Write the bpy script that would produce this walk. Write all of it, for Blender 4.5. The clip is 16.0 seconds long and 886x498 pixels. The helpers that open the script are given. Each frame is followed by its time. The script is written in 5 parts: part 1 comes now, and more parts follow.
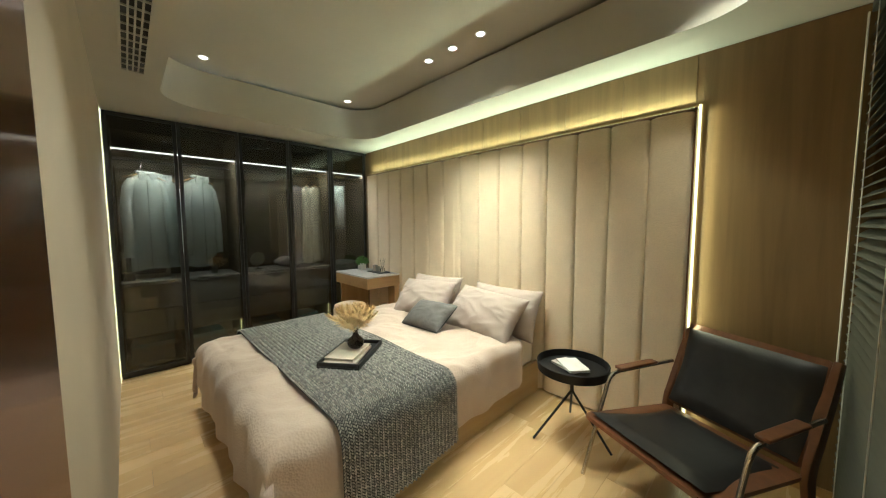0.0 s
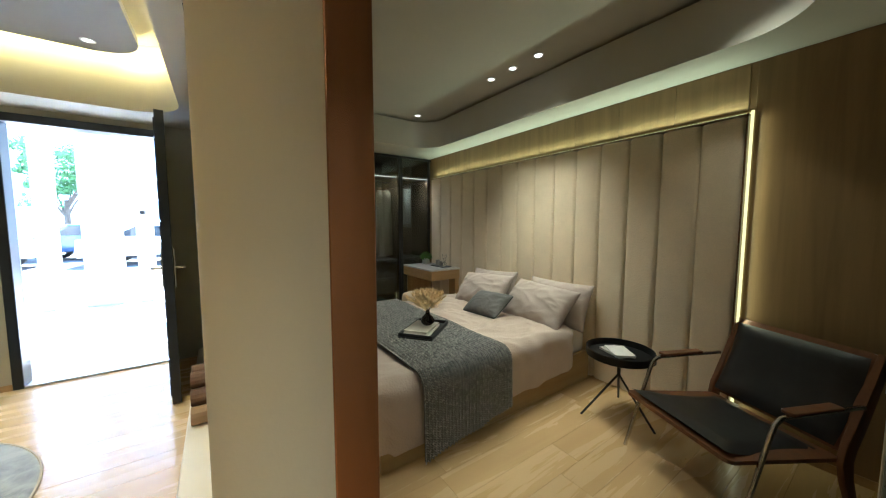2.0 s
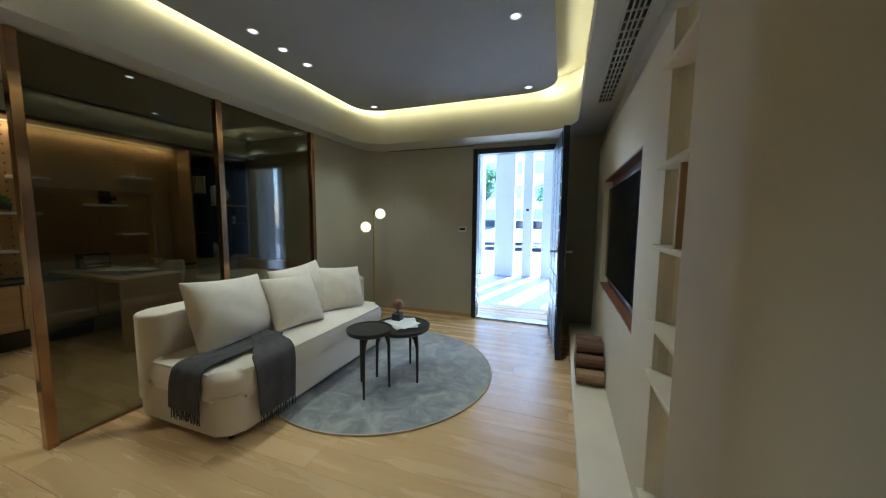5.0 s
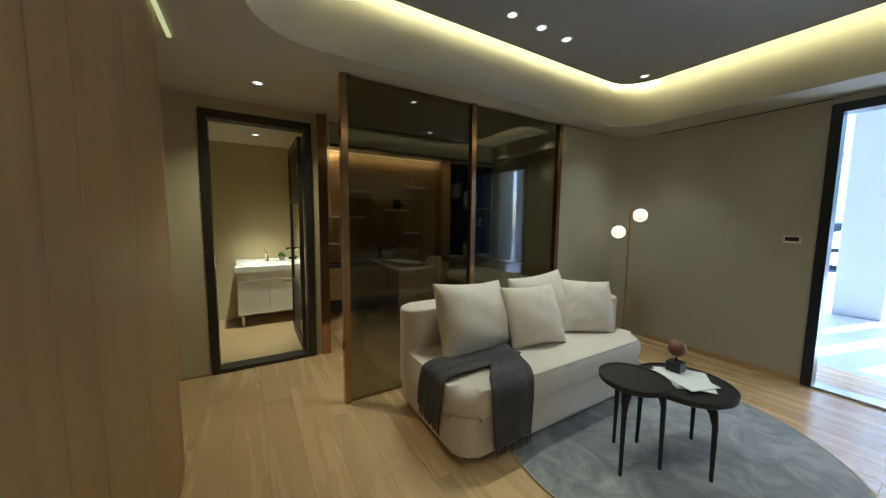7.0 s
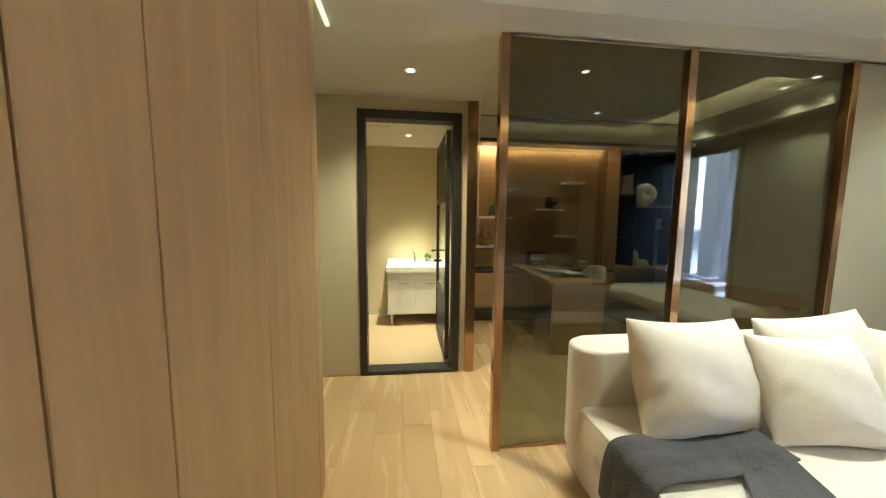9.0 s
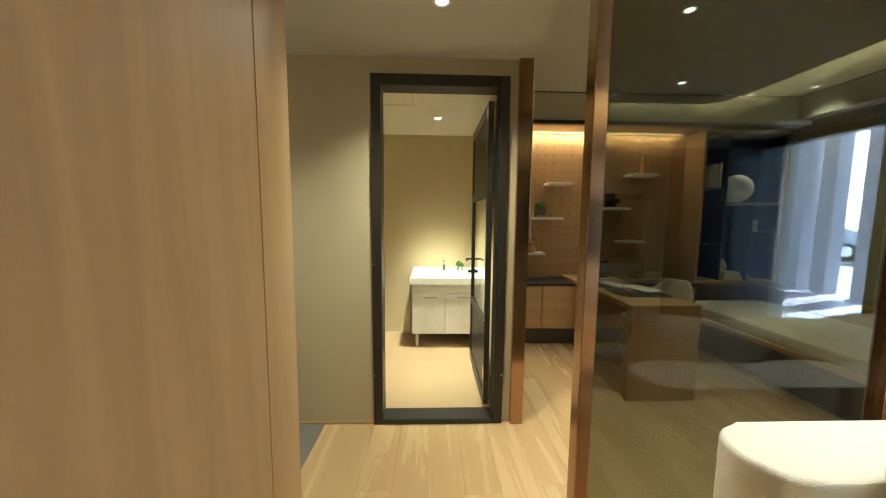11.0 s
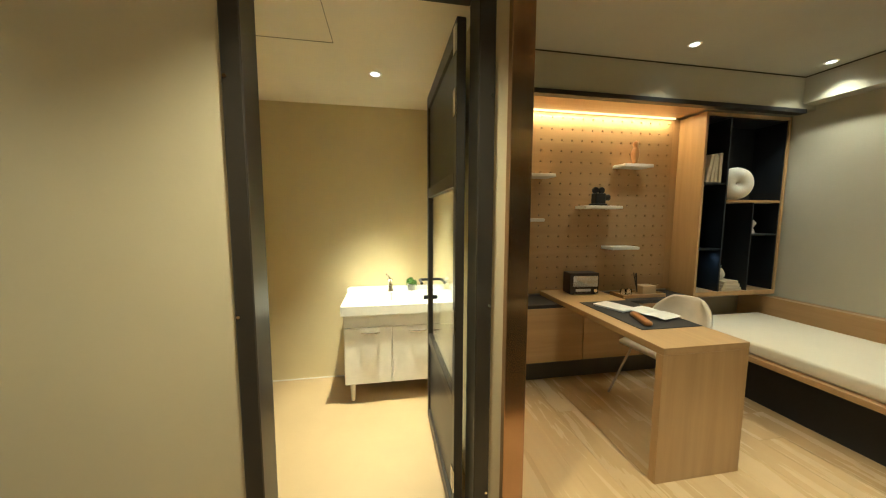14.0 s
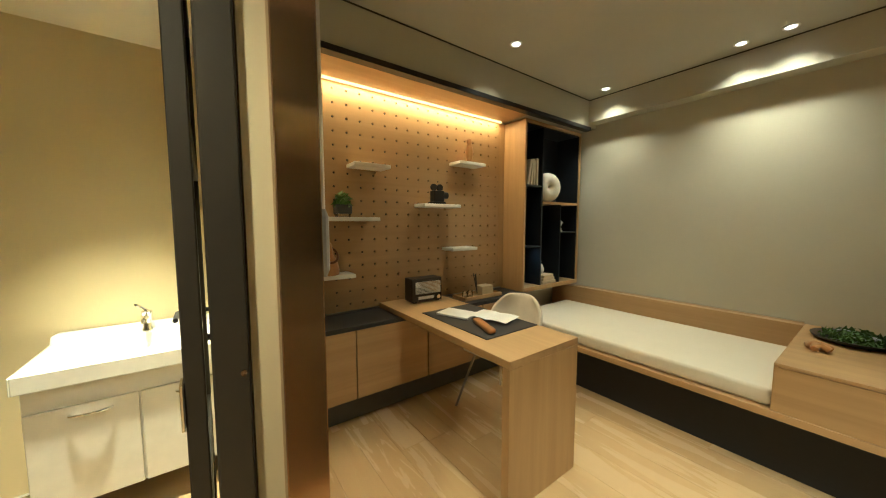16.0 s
....
**TO DO:** Every line above should be returned exactly; the pictures stay out.

**ANSWER IN FULL:**
Write the bpy script that would produce this walk. Write all of it, for Blender 4.5. The clip is 16.0 seconds long and 886x498 pixels. The helpers that open the script are given. Each frame is followed by its time. The script is written in 5 parts: part 1 comes now, and more parts follow.
0.0 s
2.0 s
5.0 s
7.0 s
9.0 s
11.0 s
14.0 s
16.0 s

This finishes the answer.